## DIRECTIVE
Transcribe exactly the span of lines that begins the records and ends with the line holding "return part(name, bm, mat, parent, label, smooth)", both boundary lines included.

(Items from a data source)
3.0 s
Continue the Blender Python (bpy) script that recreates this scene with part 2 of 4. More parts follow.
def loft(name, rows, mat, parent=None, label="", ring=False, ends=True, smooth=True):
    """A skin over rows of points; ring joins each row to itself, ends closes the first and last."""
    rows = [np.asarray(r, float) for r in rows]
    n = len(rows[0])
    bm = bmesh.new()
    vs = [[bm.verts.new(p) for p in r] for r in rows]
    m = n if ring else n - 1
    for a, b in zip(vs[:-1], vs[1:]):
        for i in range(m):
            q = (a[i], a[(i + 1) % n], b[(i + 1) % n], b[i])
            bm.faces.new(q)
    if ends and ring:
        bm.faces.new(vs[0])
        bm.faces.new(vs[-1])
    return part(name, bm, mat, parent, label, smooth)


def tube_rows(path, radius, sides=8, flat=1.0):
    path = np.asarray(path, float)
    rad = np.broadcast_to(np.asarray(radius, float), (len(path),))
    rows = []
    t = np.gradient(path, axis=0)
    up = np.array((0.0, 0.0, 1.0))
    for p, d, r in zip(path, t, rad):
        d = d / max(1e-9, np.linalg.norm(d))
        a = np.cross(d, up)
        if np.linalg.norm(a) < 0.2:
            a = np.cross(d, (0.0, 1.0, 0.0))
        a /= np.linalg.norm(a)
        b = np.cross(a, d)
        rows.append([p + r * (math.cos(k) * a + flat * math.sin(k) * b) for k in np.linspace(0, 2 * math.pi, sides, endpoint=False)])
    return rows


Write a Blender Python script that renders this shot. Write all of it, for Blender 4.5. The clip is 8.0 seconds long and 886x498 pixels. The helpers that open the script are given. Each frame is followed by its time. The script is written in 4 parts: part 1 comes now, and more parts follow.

## TASK RESULT
3.0 s
Continue the Blender Python (bpy) script that recreates this scene with part 2 of 4. More parts follow.
def loft(name, rows, mat, parent=None, label="", ring=False, ends=True, smooth=True):
    """A skin over rows of points; ring joins each row to itself, ends closes the first and last."""
    rows = [np.asarray(r, float) for r in rows]
    n = len(rows[0])
    bm = bmesh.new()
    vs = [[bm.verts.new(p) for p in r] for r in rows]
    m = n if ring else n - 1
    for a, b in zip(vs[:-1], vs[1:]):
        for i in range(m):
            q = (a[i], a[(i + 1) % n], b[(i + 1) % n], b[i])
            bm.faces.new(q)
    if ends and ring:
        bm.faces.new(vs[0])
        bm.faces.new(vs[-1])
    return part(name, bm, mat, parent, label, smooth)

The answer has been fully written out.